The millions on Iran’s streets chanting “Death to America” and “Death to Israel,” the burning of American and Israeli flags, Hezbollah leader Hassan Nasrallah’s angry rantings to his minions are all designed to strike fear in the hearts of Americans and Israelis.
But Israelis, for the most part, don’t buy into it. There was no article here, for instance, as there was in Time magazine about how to talk to your children about the attack.
“On January 3, the US military carried out a drone attack in Iraq,” Jaime Joyce, Time’s execute editor of Time for Kids, wrote, explaining the primer that appeared on the magazine’s website.
“The attack killed Qasem Soleimani, a top military leader from Iran. The action comes after increased tensions between the US and Iran, and has fueled anxiety about what might happen as a result. The situation is dominating the news, and children who hear about it are likely to have lots of questions.”
Israeli parents need no guide with talking points to explain these types of events to their children, because this country and its children have been faced with this type of dramatic news over and over again for years.
Iran’s threats do not strike fear in the hearts of Israelis or paralyze them, for a number of reasons.
First, because the country has faced bloodcurdling chants and threats many times before. It has also heard the dire predictions of a bloodbath following various events for years – following the killing of Hezbollah’s No. 2 Imad Mughniyeh in 2008, following the moving of the US Embassy to Jerusalem, following the bombing of Iranian assets in Syria.
But the dire predictions did not materialize, partly because the threats themselves were meant primarily to prevent certain actions – such as the move of the embassy – and also because the Israeli public has great confidence in the IDF and in its ability to keep the country secure.

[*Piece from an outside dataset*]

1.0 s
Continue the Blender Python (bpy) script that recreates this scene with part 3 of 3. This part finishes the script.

The Israel Democracy Institute’s 2019 Israeli Democracy Index, released this week, found that – once again – the IDF is the most trusted institution in the country, with 90% of the country expressing trust in the army, far outdistancing every other institution, including the president (71%), the Supreme Court (55%) the police (44%), the media (36%), the government and the Knesset (30% each) and the nation’s political parties (14%).

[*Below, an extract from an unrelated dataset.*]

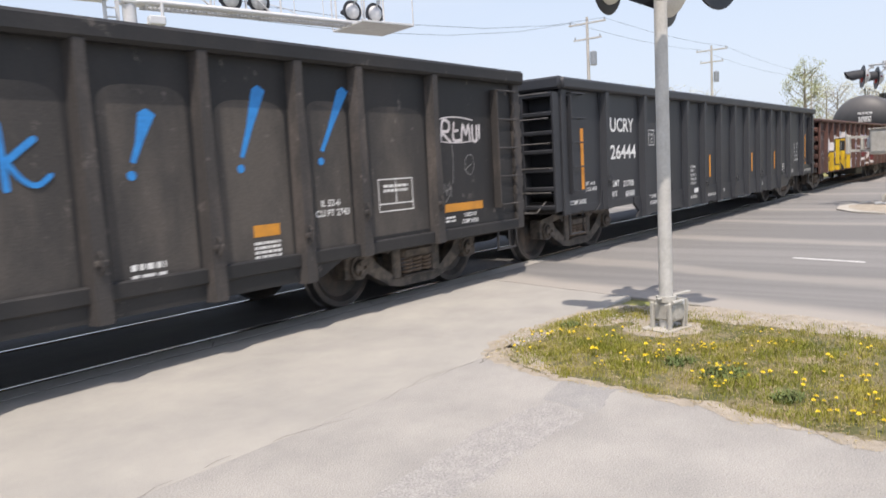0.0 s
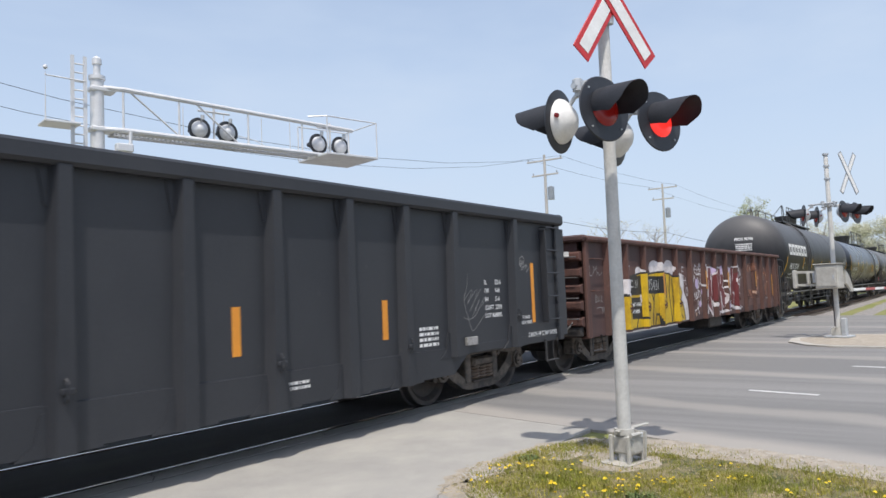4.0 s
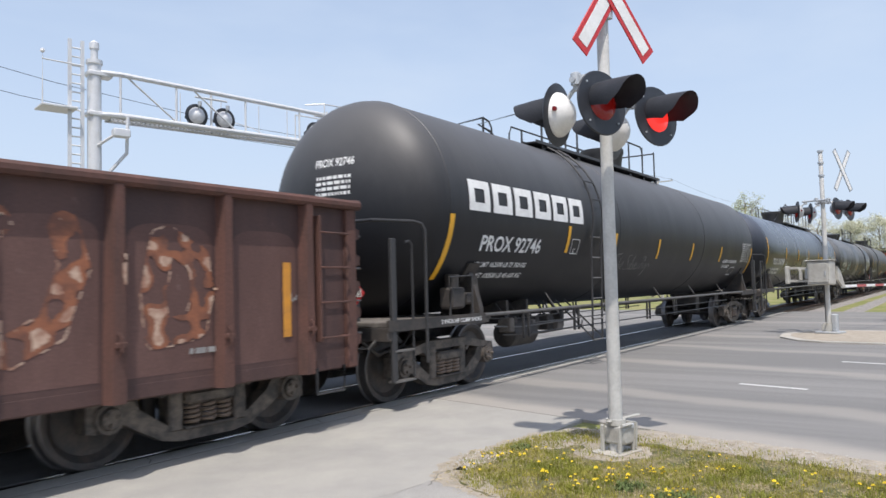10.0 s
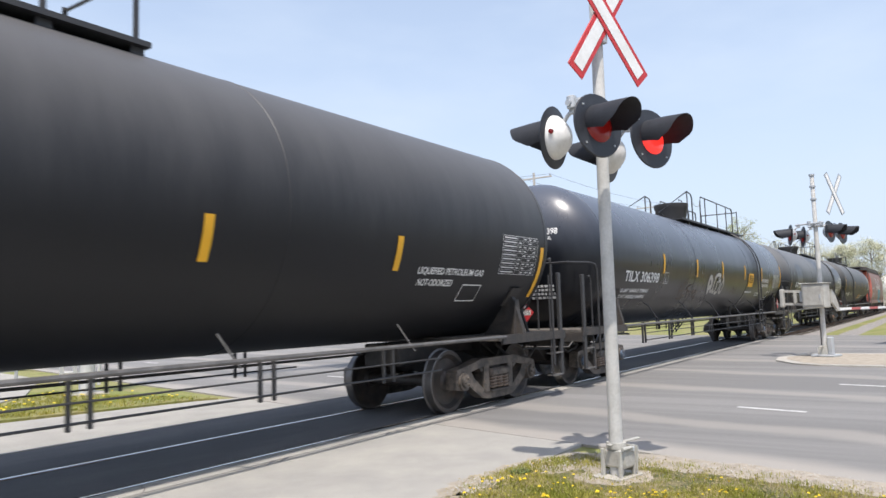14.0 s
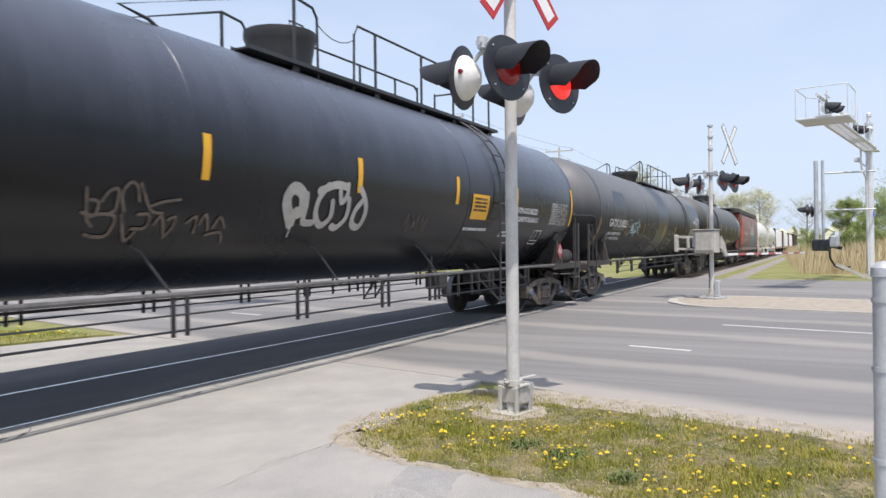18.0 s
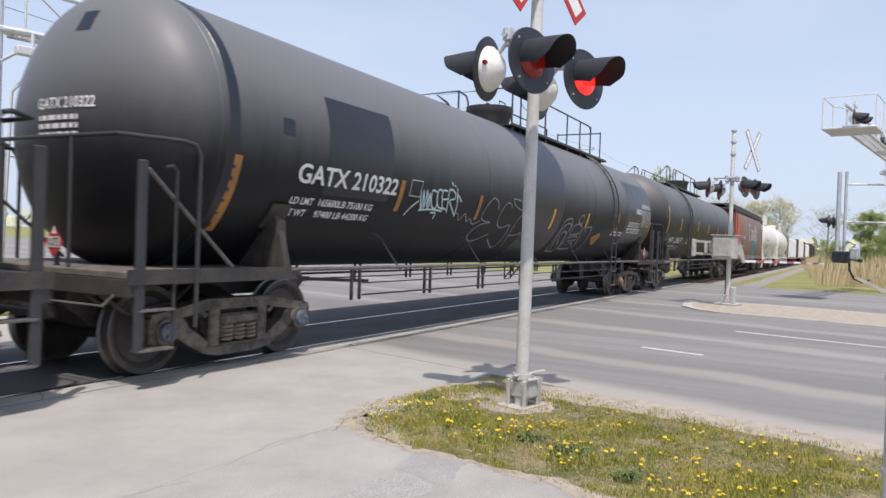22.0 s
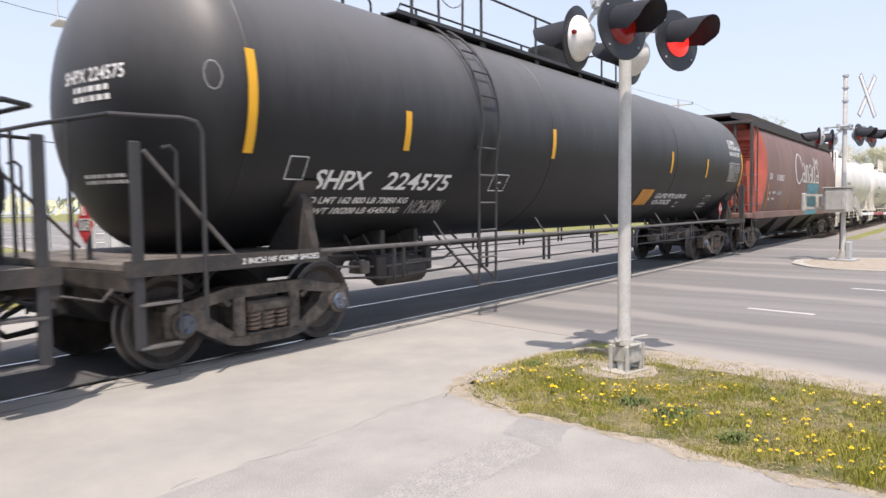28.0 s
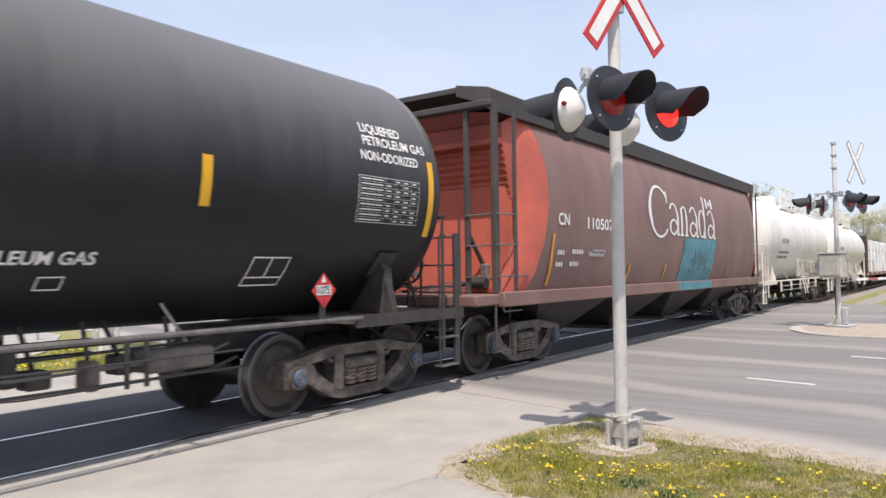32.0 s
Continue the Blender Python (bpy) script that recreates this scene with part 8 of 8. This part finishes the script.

And not only did the IDI survey show the country trusts the IDF, it shows that the people overwhelmingly (63%) believe that it can keep them safe, which is the second main reason there is no panic.
Not only have Israelis weathered these types of storms before, but they also have confidence in the IDF’s ability to deal with them and keep them secure.
Millions on the streets of Tehran chanting “Death to Israel,” as well as Iranian military officials threatening to flatten Haifa, do not rattle the country, because it has heard it all before, and because it believes in the IDF’s strong ability to adequately defend the state.
“I am confident that the necessary steps are being taken,” Eisenkot said at the JPPI event, about Israel’s readiness following the Soleimani hit.
As was evident this week by the palpable lack of panic on the nation’s streets, most of the country shares that confidence.